Feb 27, 2015

Character progress

It's been over a month since I actually posted about my character project. I've been extremely busy with school and other things but I've managed to make steady progress with the piece nonetheless.

Having finished the character modeling earlier this month I started painting the diffuse textures. I used actual skin textures and images by using the projection painting technique inside Blender. Note that the texture is quite saturated because my lighting/shader setup washes away most of the color.

Texture painting in Blender
Here's a high resolution test render of the skin shader. The setup was nearly done at this point and I had already started playing around with eyebrows/eyelashes. Notice the spooky placeholder eyes in the image, hah.

Skin shading test
After that I had to create hair for the character. It consists of multiple particle systems so they all required countless hours of tweaking. There's individual elements for top and bottom eyelashes, eyebrows and two different "layers" for hair. To get the curly effect of the hair I had to comb individual guide hairs and then use simple child particles to fill out the rest of the scalp. The result turned out pretty nice and I think the hair looks good in my tests.

Hair editing
Once I had the basic character done I started to mess with my lighting setup. I studied lots of 20s/pinup photography and aimed for contrasted imagery with strong backlighting. I was amazed by my test results partly because I used actual film emulation inside Blender. The images suddenly started to look much more cinematic and well, insanely cool in my opinion.

Lighting test with internal film emulation
I used rigify to quickly pose the character and started playing with poses and different expressions. What I did notice was that the character seems a bit generic at the moment. For example the jewelry is barely visible right now and I would like it to be much more striking in the final image. The dress is very simple and I have to make something better from scratch. I also started modeling props for the scene. There's more elements than the simple accent table that I'm planning to make. A draped curtain and an old vintage telephone possibly?

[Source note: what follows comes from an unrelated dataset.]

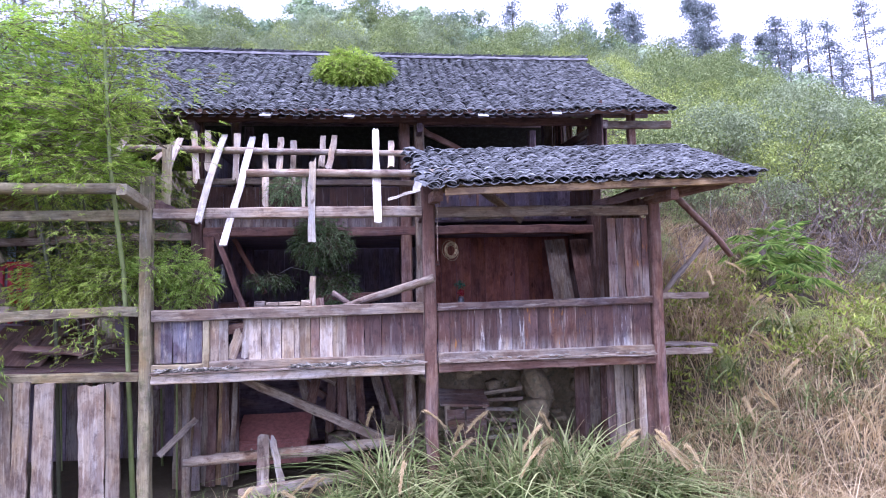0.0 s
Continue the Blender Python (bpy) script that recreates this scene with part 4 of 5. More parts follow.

The image in its current form. More work needs to be put on composition and lighting.
I hope to finish this project sometime soon now that I have more time to focus on it. I have some insanely cool and exciting things awaiting once the spring/summer kicks off. In preparations for that I'm going to learn a bit of Modo and maybe Fusion/After Effects.

Feb 6, 2015

Sketchup experience

I had the chance to do a minor study course focusing on Construction Drawing at Aalto University's department of Film, Television and Scenography this week. It was the second part of the course and it focused on virtual set design using Sketchup while the first week was mainly about doing technical drawings by hand which I also attended. I've never really used Sketchup so it was interesting to give it a shot finally. While simple to use I think Sketchup has some pretty handy features: The Push/Pull workflow is really intuitive and I like the extensive use of keyboard shortcuts. But then again for example the lack of bezier curves makes it good for drawing pretty much architectural shapes only. However, it was fun and I learned a lot. We used an extension called Layout for Sketchup which allows you to export 3D scenes into various 2D layouts. Here's my final layout presentation:


We had sketched our own inital set design ideas that we then translated to Sketchup. I put a lot of effort into my work and was pretty satisfied with it overall. It was also fun to play around with animating the scene.



I made different setups inside Skethup with section planes that cut the entire model in half based on an axis. The final animation was made by interpolating between these views.